┌────────

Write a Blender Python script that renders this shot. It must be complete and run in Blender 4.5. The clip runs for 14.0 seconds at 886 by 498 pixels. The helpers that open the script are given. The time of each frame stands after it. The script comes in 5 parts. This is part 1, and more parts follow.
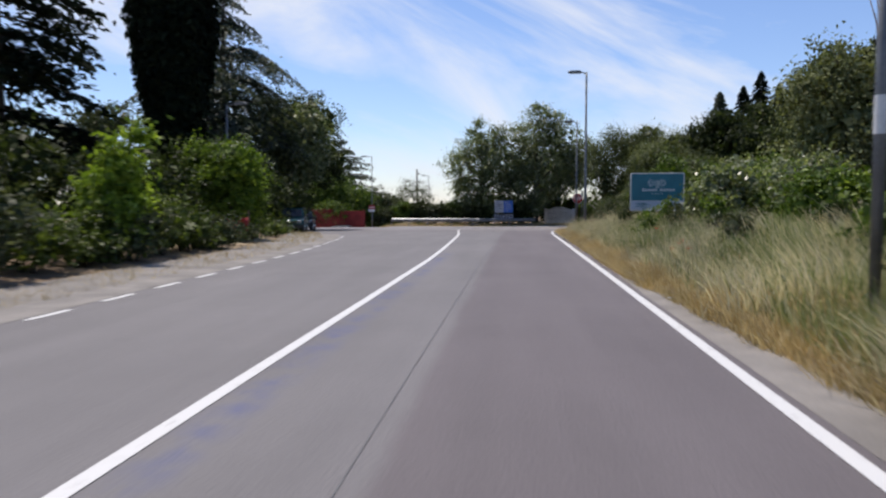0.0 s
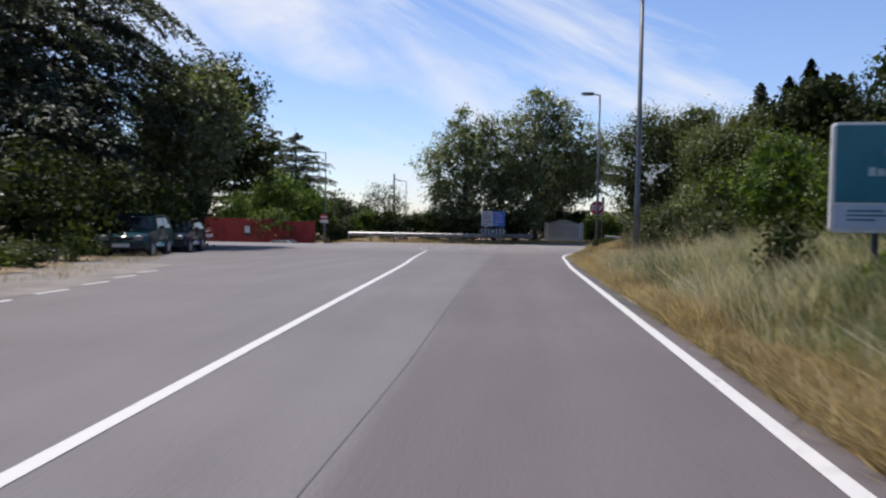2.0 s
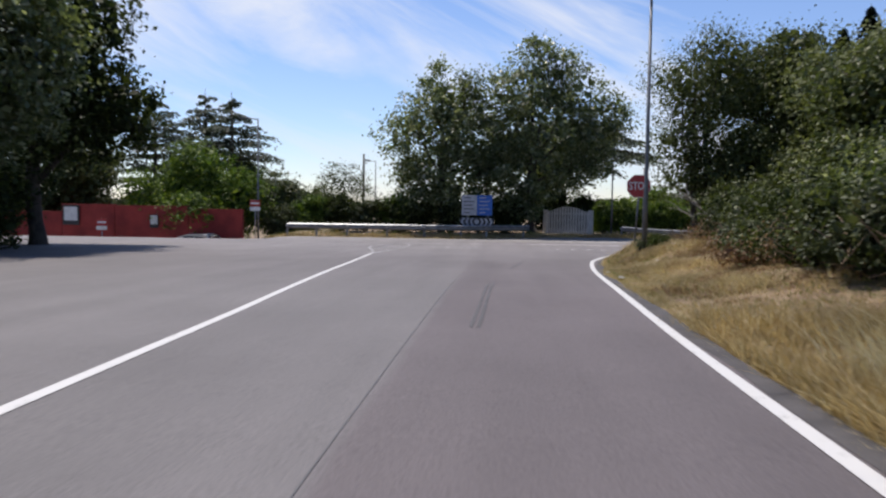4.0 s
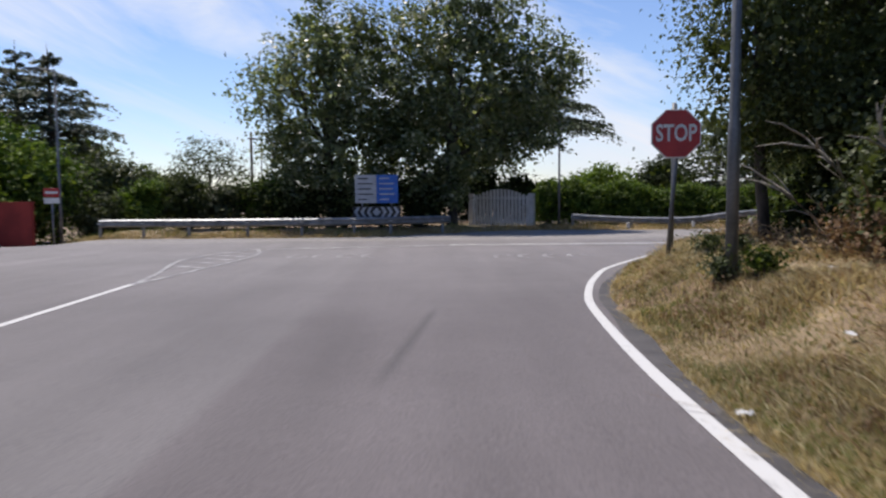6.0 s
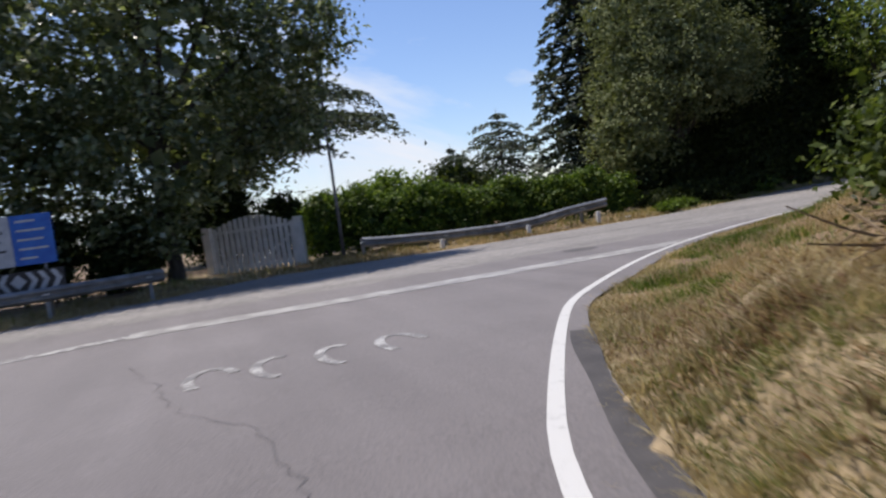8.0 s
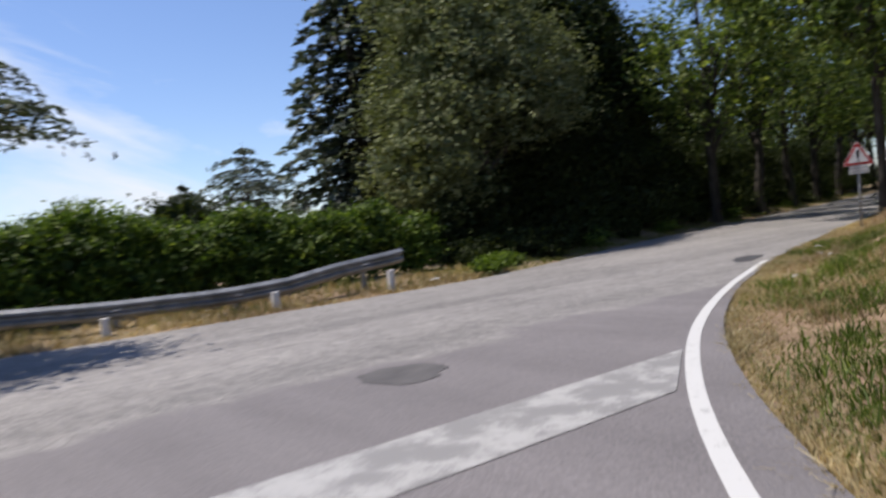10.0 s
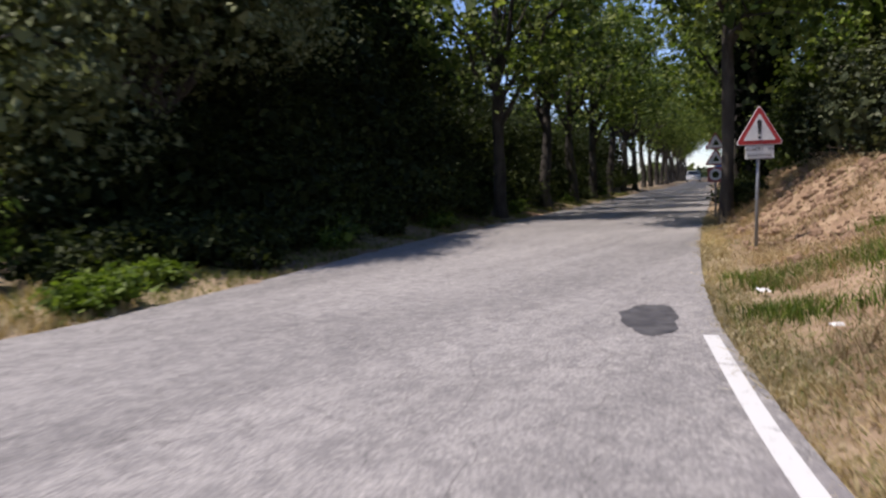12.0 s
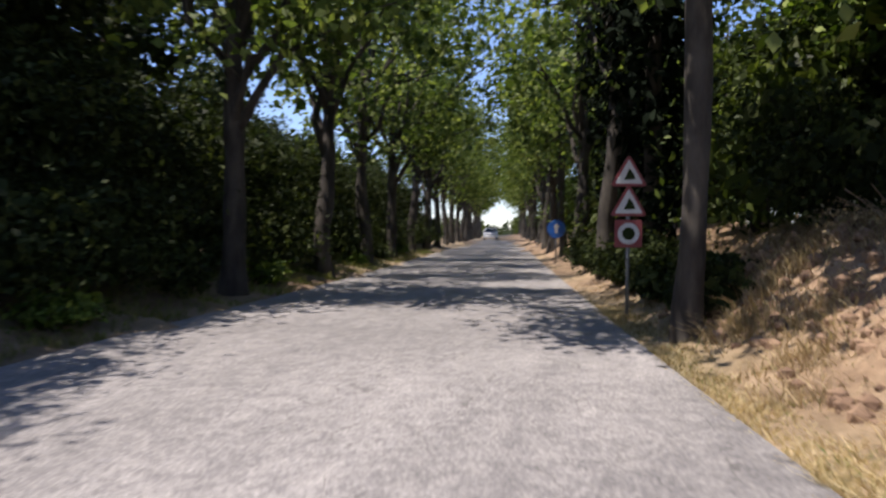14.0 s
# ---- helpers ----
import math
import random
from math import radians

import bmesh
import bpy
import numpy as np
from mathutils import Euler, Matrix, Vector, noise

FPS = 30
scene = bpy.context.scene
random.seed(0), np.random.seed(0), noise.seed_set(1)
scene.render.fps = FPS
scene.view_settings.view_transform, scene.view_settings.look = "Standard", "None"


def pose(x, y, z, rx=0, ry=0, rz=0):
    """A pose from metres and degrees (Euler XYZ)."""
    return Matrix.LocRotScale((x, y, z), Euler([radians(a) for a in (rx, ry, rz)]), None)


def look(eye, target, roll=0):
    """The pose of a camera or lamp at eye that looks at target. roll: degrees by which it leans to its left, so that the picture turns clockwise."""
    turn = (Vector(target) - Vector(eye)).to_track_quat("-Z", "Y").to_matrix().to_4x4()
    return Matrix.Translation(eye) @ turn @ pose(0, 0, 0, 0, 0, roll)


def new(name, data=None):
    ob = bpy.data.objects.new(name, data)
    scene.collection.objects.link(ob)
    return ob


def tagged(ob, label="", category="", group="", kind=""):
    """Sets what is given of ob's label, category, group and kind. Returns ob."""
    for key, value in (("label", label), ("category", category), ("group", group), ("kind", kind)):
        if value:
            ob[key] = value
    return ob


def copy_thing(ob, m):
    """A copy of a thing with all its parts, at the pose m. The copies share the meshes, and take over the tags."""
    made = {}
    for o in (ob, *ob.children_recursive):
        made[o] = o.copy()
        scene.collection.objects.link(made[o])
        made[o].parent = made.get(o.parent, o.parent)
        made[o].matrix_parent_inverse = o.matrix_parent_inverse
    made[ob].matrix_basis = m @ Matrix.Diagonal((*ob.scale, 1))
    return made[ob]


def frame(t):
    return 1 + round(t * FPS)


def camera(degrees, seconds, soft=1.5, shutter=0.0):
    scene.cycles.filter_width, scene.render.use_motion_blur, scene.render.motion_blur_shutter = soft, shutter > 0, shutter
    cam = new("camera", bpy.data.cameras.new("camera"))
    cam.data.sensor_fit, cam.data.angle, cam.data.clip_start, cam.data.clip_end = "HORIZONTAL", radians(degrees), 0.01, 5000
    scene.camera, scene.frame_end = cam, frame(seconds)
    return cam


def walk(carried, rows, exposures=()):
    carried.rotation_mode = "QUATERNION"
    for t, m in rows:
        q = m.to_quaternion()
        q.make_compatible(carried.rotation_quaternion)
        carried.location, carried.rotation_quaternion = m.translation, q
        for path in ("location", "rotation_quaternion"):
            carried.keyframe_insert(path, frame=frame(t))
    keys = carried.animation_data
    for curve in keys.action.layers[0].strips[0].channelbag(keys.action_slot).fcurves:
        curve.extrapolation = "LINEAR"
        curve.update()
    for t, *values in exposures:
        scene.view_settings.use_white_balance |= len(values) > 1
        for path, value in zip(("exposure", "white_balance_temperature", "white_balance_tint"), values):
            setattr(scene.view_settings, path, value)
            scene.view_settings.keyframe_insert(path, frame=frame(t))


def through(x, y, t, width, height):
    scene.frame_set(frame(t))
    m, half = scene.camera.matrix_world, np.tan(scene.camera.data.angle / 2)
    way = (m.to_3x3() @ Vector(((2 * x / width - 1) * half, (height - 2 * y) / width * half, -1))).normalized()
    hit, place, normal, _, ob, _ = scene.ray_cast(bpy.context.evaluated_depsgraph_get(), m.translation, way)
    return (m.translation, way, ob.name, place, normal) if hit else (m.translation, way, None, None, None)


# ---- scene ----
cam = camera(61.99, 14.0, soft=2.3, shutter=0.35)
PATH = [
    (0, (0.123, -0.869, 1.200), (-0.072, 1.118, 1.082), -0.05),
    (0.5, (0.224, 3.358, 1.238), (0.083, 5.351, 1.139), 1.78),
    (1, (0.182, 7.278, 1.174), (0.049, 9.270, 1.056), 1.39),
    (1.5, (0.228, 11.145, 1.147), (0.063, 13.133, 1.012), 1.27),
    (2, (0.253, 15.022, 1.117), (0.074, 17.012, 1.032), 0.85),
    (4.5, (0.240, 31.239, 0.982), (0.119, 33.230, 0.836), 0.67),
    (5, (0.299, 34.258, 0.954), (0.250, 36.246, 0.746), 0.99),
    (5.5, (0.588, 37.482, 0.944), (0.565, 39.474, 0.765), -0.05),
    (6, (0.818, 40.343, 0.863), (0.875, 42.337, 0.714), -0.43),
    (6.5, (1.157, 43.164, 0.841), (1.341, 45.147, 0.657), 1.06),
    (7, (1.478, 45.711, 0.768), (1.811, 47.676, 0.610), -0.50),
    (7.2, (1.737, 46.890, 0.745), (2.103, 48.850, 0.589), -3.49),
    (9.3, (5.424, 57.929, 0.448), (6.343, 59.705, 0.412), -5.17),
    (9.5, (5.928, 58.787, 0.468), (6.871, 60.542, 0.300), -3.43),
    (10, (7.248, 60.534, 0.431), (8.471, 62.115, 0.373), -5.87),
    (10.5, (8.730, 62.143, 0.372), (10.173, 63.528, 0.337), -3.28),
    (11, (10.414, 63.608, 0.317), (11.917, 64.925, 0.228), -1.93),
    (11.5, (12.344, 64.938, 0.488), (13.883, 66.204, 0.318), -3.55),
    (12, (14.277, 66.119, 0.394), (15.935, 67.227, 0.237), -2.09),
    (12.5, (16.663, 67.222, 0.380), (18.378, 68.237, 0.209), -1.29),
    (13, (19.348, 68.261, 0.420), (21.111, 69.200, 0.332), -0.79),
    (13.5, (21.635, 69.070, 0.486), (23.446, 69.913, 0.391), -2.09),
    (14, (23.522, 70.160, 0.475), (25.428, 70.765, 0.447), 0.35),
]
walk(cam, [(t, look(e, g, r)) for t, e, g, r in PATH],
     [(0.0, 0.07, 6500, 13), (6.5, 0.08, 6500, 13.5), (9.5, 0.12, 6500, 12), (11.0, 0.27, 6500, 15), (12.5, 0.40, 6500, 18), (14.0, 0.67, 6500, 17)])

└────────

- _GIVEN INSTRUCTION_: Restate the whole listing above exactly, please, omitting every image.

- _ANSWER FOR THIS EXERCISE_:
Write a Blender Python script that renders this shot. It must be complete and run in Blender 4.5. The clip runs for 14.0 seconds at 886 by 498 pixels. The helpers that open the script are given. The time of each frame stands after it. The script comes in 5 parts. This is part 1, and more parts follow.
0.0 s
2.0 s
4.0 s
6.0 s
8.0 s
10.0 s
12.0 s
14.0 s
# ---- helpers ----
import math
import random
from math import radians

import bmesh
import bpy
import numpy as np
from mathutils import Euler, Matrix, Vector, noise

FPS = 30
scene = bpy.context.scene
random.seed(0), np.random.seed(0), noise.seed_set(1)
scene.render.fps = FPS
scene.view_settings.view_transform, scene.view_settings.look = "Standard", "None"


def pose(x, y, z, rx=0, ry=0, rz=0):
    """A pose from metres and degrees (Euler XYZ)."""
    return Matrix.LocRotScale((x, y, z), Euler([radians(a) for a in (rx, ry, rz)]), None)


def look(eye, target, roll=0):
    """The pose of a camera or lamp at eye that looks at target. roll: degrees by which it leans to its left, so that the picture turns clockwise."""
    turn = (Vector(target) - Vector(eye)).to_track_quat("-Z", "Y").to_matrix().to_4x4()
    return Matrix.Translation(eye) @ turn @ pose(0, 0, 0, 0, 0, roll)


def new(name, data=None):
    ob = bpy.data.objects.new(name, data)
    scene.collection.objects.link(ob)
    return ob


def tagged(ob, label="", category="", group="", kind=""):
    """Sets what is given of ob's label, category, group and kind. Returns ob."""
    for key, value in (("label", label), ("category", category), ("group", group), ("kind", kind)):
        if value:
            ob[key] = value
    return ob


def copy_thing(ob, m):
    """A copy of a thing with all its parts, at the pose m. The copies share the meshes, and take over the tags."""
    made = {}
    for o in (ob, *ob.children_recursive):
        made[o] = o.copy()
        scene.collection.objects.link(made[o])
        made[o].parent = made.get(o.parent, o.parent)
        made[o].matrix_parent_inverse = o.matrix_parent_inverse
    made[ob].matrix_basis = m @ Matrix.Diagonal((*ob.scale, 1))
    return made[ob]


def frame(t):
    return 1 + round(t * FPS)


def camera(degrees, seconds, soft=1.5, shutter=0.0):
    scene.cycles.filter_width, scene.render.use_motion_blur, scene.render.motion_blur_shutter = soft, shutter > 0, shutter
    cam = new("camera", bpy.data.cameras.new("camera"))
    cam.data.sensor_fit, cam.data.angle, cam.data.clip_start, cam.data.clip_end = "HORIZONTAL", radians(degrees), 0.01, 5000
    scene.camera, scene.frame_end = cam, frame(seconds)
    return cam


def walk(carried, rows, exposures=()):
    carried.rotation_mode = "QUATERNION"
    for t, m in rows:
        q = m.to_quaternion()
        q.make_compatible(carried.rotation_quaternion)
        carried.location, carried.rotation_quaternion = m.translation, q
        for path in ("location", "rotation_quaternion"):
            carried.keyframe_insert(path, frame=frame(t))
    keys = carried.animation_data
    for curve in keys.action.layers[0].strips[0].channelbag(keys.action_slot).fcurves:
        curve.extrapolation = "LINEAR"
        curve.update()
    for t, *values in exposures:
        scene.view_settings.use_white_balance |= len(values) > 1
        for path, value in zip(("exposure", "white_balance_temperature", "white_balance_tint"), values):
            setattr(scene.view_settings, path, value)
            scene.view_settings.keyframe_insert(path, frame=frame(t))


def through(x, y, t, width, height):
    scene.frame_set(frame(t))
    m, half = scene.camera.matrix_world, np.tan(scene.camera.data.angle / 2)
    way = (m.to_3x3() @ Vector(((2 * x / width - 1) * half, (height - 2 * y) / width * half, -1))).normalized()
    hit, place, normal, _, ob, _ = scene.ray_cast(bpy.context.evaluated_depsgraph_get(), m.translation, way)
    return (m.translation, way, ob.name, place, normal) if hit else (m.translation, way, None, None, None)


# ---- scene ----
cam = camera(61.99, 14.0, soft=2.3, shutter=0.35)
PATH = [
    (0, (0.123, -0.869, 1.200), (-0.072, 1.118, 1.082), -0.05),
    (0.5, (0.224, 3.358, 1.238), (0.083, 5.351, 1.139), 1.78),
    (1, (0.182, 7.278, 1.174), (0.049, 9.270, 1.056), 1.39),
    (1.5, (0.228, 11.145, 1.147), (0.063, 13.133, 1.012), 1.27),
    (2, (0.253, 15.022, 1.117), (0.074, 17.012, 1.032), 0.85),
    (4.5, (0.240, 31.239, 0.982), (0.119, 33.230, 0.836), 0.67),
    (5, (0.299, 34.258, 0.954), (0.250, 36.246, 0.746), 0.99),
    (5.5, (0.588, 37.482, 0.944), (0.565, 39.474, 0.765), -0.05),
    (6, (0.818, 40.343, 0.863), (0.875, 42.337, 0.714), -0.43),
    (6.5, (1.157, 43.164, 0.841), (1.341, 45.147, 0.657), 1.06),
    (7, (1.478, 45.711, 0.768), (1.811, 47.676, 0.610), -0.50),
    (7.2, (1.737, 46.890, 0.745), (2.103, 48.850, 0.589), -3.49),
    (9.3, (5.424, 57.929, 0.448), (6.343, 59.705, 0.412), -5.17),
    (9.5, (5.928, 58.787, 0.468), (6.871, 60.542, 0.300), -3.43),
    (10, (7.248, 60.534, 0.431), (8.471, 62.115, 0.373), -5.87),
    (10.5, (8.730, 62.143, 0.372), (10.173, 63.528, 0.337), -3.28),
    (11, (10.414, 63.608, 0.317), (11.917, 64.925, 0.228), -1.93),
    (11.5, (12.344, 64.938, 0.488), (13.883, 66.204, 0.318), -3.55),
    (12, (14.277, 66.119, 0.394), (15.935, 67.227, 0.237), -2.09),
    (12.5, (16.663, 67.222, 0.380), (18.378, 68.237, 0.209), -1.29),
    (13, (19.348, 68.261, 0.420), (21.111, 69.200, 0.332), -0.79),
    (13.5, (21.635, 69.070, 0.486), (23.446, 69.913, 0.391), -2.09),
    (14, (23.522, 70.160, 0.475), (25.428, 70.765, 0.447), 0.35),
]
walk(cam, [(t, look(e, g, r)) for t, e, g, r in PATH],
     [(0.0, 0.07, 6500, 13), (6.5, 0.08, 6500, 13.5), (9.5, 0.12, 6500, 12), (11.0, 0.27, 6500, 15), (12.5, 0.40, 6500, 18), (14.0, 0.67, 6500, 17)])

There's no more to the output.